> WHAT IS NEEDED
Only the lines from the one containing "return Matrix.Translation(eye) @" down to the one containing "scene.view_settings.keyframe_insert(path, frame=frame(t))", inclusive, are to be quoted exactly.

• • • • • • •

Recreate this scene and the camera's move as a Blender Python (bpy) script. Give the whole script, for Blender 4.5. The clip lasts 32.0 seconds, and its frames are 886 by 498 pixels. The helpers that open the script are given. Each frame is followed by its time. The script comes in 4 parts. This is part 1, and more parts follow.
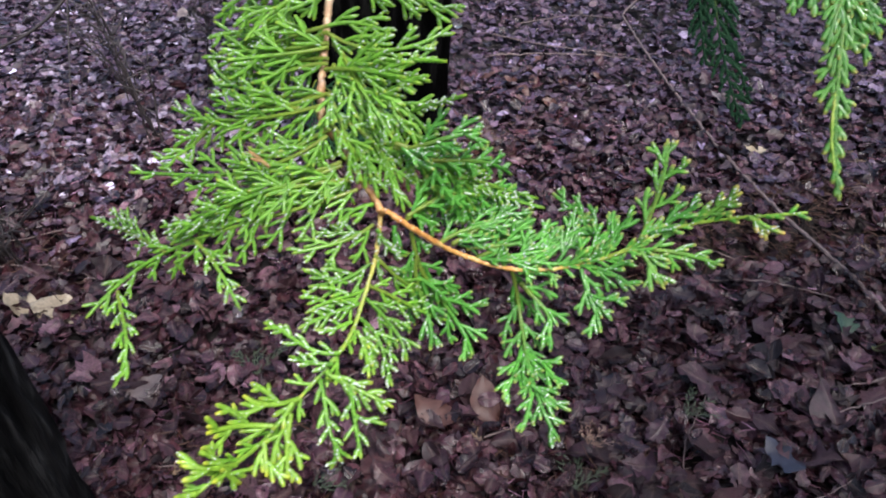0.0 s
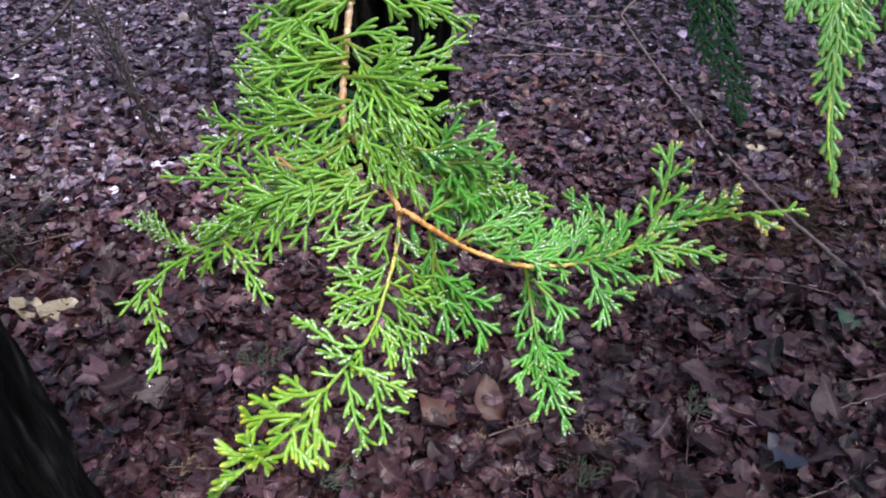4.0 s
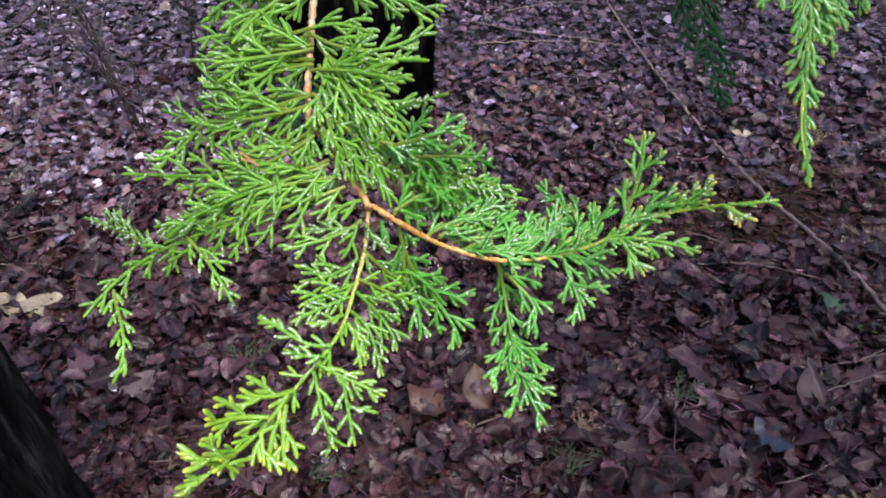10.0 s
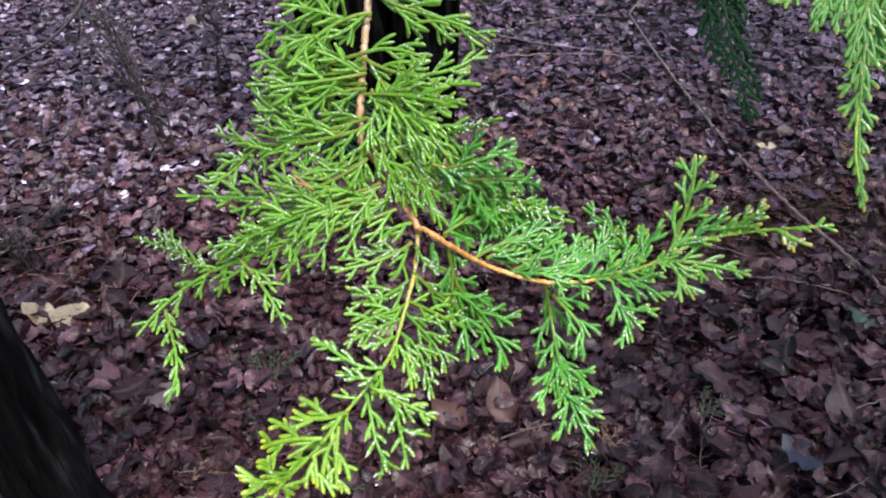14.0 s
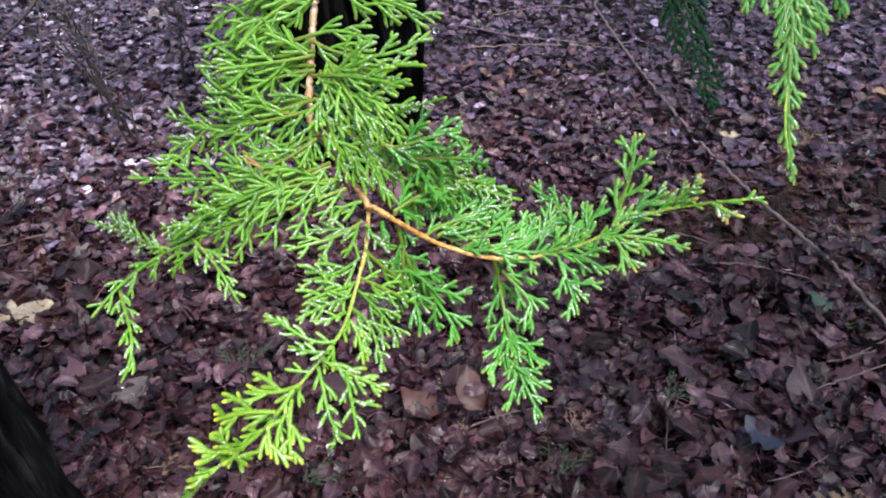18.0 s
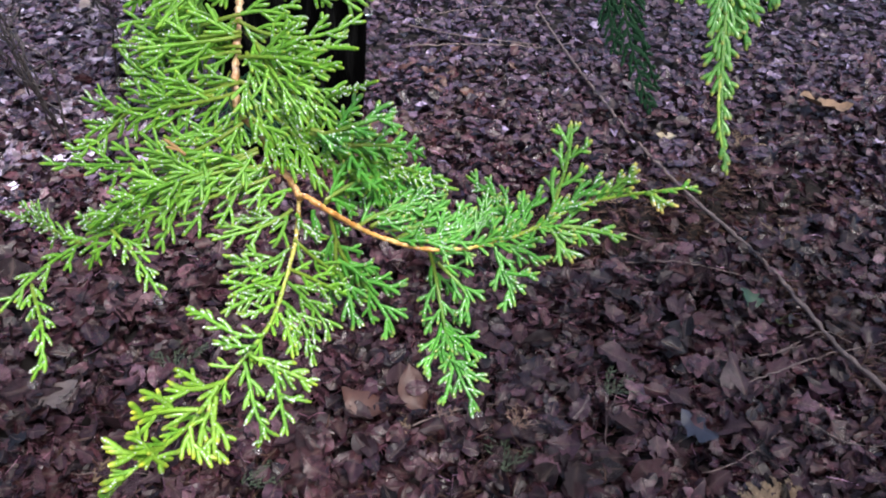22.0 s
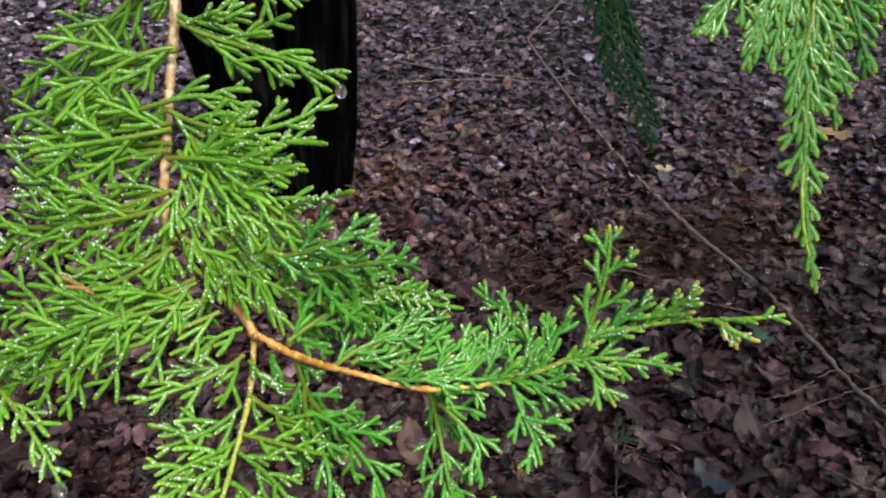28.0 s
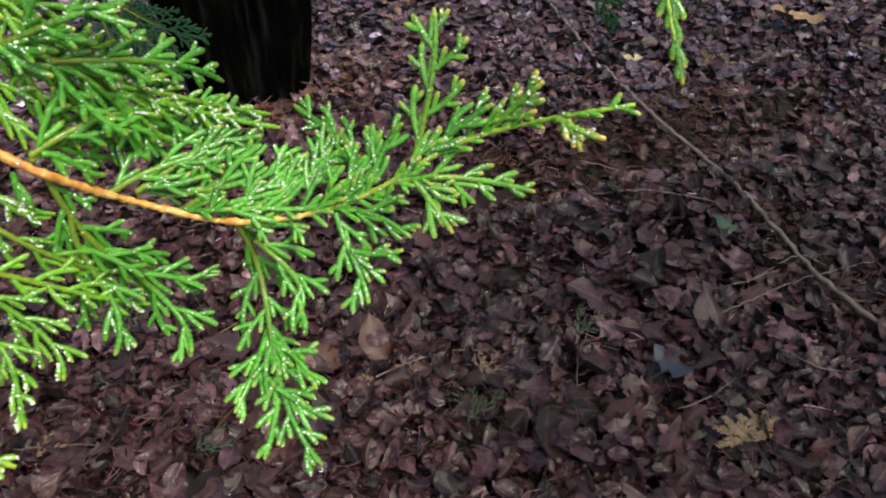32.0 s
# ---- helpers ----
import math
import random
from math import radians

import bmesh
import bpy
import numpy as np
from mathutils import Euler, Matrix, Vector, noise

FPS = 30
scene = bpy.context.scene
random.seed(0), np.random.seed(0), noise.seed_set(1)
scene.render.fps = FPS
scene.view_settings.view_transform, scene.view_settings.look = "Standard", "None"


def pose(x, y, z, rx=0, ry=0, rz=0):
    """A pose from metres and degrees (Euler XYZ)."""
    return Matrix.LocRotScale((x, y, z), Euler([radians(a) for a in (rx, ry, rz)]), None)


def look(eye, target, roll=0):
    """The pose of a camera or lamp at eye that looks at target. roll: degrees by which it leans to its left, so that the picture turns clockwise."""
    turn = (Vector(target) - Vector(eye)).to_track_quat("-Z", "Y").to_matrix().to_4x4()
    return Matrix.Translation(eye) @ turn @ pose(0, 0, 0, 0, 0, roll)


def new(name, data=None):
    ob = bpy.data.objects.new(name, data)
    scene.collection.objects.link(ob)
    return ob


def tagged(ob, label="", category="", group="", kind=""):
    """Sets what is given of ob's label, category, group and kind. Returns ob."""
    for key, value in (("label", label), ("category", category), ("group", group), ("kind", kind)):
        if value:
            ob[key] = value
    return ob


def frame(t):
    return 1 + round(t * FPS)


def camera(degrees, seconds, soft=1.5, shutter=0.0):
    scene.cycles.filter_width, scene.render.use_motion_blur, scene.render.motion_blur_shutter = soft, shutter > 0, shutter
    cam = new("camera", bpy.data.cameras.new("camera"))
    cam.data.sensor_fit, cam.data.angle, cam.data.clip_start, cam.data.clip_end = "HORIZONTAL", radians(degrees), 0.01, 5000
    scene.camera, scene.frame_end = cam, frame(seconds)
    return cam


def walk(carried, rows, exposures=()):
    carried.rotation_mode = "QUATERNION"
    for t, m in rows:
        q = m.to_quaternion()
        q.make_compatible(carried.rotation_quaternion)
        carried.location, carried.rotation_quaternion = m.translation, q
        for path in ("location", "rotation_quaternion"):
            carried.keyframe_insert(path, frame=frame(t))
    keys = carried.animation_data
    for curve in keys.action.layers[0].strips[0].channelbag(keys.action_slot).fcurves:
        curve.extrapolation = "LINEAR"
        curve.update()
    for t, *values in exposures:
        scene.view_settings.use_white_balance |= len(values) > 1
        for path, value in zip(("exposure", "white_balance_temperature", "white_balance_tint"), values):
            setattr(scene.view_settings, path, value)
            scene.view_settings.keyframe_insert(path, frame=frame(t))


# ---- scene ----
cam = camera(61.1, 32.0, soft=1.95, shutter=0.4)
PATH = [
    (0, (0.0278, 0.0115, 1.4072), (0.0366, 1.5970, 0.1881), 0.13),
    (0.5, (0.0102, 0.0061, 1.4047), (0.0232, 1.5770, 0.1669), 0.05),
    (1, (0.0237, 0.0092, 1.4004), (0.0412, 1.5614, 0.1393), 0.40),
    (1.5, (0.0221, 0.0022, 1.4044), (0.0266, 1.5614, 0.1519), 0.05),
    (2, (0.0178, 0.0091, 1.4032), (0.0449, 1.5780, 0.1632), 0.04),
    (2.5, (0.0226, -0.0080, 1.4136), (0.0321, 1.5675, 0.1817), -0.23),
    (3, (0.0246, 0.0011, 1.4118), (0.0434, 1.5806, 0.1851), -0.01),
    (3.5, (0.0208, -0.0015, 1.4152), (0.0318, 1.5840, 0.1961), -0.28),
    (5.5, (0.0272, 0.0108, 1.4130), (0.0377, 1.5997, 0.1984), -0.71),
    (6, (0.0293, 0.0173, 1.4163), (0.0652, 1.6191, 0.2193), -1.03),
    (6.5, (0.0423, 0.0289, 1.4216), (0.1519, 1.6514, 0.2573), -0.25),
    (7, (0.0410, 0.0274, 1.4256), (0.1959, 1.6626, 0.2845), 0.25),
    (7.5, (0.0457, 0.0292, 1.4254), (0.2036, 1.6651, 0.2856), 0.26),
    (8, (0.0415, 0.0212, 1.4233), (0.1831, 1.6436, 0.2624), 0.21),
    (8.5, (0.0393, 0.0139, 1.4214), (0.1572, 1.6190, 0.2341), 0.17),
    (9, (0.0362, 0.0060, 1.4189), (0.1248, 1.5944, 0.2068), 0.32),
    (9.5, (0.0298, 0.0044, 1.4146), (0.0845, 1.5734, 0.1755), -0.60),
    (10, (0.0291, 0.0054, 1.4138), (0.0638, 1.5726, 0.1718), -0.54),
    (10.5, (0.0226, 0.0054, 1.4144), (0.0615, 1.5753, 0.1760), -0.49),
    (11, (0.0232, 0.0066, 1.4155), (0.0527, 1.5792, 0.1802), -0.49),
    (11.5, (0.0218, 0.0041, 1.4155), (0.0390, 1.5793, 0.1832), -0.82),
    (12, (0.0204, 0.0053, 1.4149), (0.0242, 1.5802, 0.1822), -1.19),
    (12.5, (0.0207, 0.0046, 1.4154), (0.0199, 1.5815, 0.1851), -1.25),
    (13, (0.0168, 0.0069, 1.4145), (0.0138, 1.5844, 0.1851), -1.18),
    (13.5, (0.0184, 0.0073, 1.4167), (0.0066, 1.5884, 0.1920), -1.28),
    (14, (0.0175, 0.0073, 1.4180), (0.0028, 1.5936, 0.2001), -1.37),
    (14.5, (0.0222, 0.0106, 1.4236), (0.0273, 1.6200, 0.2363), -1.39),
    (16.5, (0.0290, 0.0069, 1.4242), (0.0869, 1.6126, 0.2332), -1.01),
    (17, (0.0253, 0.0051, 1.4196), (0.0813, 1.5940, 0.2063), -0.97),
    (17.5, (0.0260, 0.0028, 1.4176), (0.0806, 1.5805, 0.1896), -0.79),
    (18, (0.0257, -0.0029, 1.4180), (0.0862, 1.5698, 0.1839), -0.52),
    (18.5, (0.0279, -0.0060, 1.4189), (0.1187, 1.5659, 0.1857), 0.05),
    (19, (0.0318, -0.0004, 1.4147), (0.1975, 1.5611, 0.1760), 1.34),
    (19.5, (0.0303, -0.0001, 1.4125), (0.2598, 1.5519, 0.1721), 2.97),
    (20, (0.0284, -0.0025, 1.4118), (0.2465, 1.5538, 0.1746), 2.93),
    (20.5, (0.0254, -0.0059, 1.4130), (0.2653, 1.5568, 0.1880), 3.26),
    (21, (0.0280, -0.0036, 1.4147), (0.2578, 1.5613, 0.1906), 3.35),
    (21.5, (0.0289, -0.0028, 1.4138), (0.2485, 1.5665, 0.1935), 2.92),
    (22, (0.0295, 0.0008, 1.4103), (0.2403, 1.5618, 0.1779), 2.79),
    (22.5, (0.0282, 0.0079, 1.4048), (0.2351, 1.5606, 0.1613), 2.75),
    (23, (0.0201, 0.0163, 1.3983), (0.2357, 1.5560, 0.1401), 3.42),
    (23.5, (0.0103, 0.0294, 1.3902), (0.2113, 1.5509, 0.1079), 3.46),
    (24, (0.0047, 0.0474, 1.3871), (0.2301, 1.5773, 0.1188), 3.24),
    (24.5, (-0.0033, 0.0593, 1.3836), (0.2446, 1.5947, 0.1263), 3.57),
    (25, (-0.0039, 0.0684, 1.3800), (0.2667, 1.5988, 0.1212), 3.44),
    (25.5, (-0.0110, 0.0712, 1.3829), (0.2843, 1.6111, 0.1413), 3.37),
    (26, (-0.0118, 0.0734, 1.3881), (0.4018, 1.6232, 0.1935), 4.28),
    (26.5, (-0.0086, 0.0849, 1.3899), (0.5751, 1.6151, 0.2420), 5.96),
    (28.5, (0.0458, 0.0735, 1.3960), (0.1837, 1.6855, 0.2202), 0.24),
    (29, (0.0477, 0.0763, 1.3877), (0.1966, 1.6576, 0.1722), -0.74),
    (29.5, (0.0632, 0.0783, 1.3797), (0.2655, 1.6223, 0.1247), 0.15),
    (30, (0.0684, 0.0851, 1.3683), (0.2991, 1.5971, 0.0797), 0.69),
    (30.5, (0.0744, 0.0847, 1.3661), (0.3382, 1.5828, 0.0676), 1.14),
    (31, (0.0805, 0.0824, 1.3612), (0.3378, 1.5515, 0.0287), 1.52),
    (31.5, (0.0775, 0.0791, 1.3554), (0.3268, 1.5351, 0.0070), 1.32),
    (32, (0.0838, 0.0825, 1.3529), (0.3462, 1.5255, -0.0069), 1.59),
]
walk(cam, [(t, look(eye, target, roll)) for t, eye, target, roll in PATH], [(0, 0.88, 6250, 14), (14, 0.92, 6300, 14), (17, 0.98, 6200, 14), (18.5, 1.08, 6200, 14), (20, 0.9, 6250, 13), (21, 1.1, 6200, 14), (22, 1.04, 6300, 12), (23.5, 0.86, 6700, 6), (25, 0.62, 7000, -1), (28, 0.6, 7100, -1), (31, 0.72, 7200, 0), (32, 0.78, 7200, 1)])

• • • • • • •

> SOLUTION TO THIS TASK
    return Matrix.Translation(eye) @ turn @ pose(0, 0, 0, 0, 0, roll)


def new(name, data=None):
    ob = bpy.data.objects.new(name, data)
    scene.collection.objects.link(ob)
    return ob


def tagged(ob, label="", category="", group="", kind=""):
    """Sets what is given of ob's label, category, group and kind. Returns ob."""
    for key, value in (("label", label), ("category", category), ("group", group), ("kind", kind)):
        if value:
            ob[key] = value
    return ob


def frame(t):
    return 1 + round(t * FPS)


def camera(degrees, seconds, soft=1.5, shutter=0.0):
    scene.cycles.filter_width, scene.render.use_motion_blur, scene.render.motion_blur_shutter = soft, shutter > 0, shutter
    cam = new("camera", bpy.data.cameras.new("camera"))
    cam.data.sensor_fit, cam.data.angle, cam.data.clip_start, cam.data.clip_end = "HORIZONTAL", radians(degrees), 0.01, 5000
    scene.camera, scene.frame_end = cam, frame(seconds)
    return cam


def walk(carried, rows, exposures=()):
    carried.rotation_mode = "QUATERNION"
    for t, m in rows:
        q = m.to_quaternion()
        q.make_compatible(carried.rotation_quaternion)
        carried.location, carried.rotation_quaternion = m.translation, q
        for path in ("location", "rotation_quaternion"):
            carried.keyframe_insert(path, frame=frame(t))
    keys = carried.animation_data
    for curve in keys.action.layers[0].strips[0].channelbag(keys.action_slot).fcurves:
        curve.extrapolation = "LINEAR"
        curve.update()
    for t, *values in exposures:
        scene.view_settings.use_white_balance |= len(values) > 1
        for path, value in zip(("exposure", "white_balance_temperature", "white_balance_tint"), values):
            setattr(scene.view_settings, path, value)
            scene.view_settings.keyframe_insert(path, frame=frame(t))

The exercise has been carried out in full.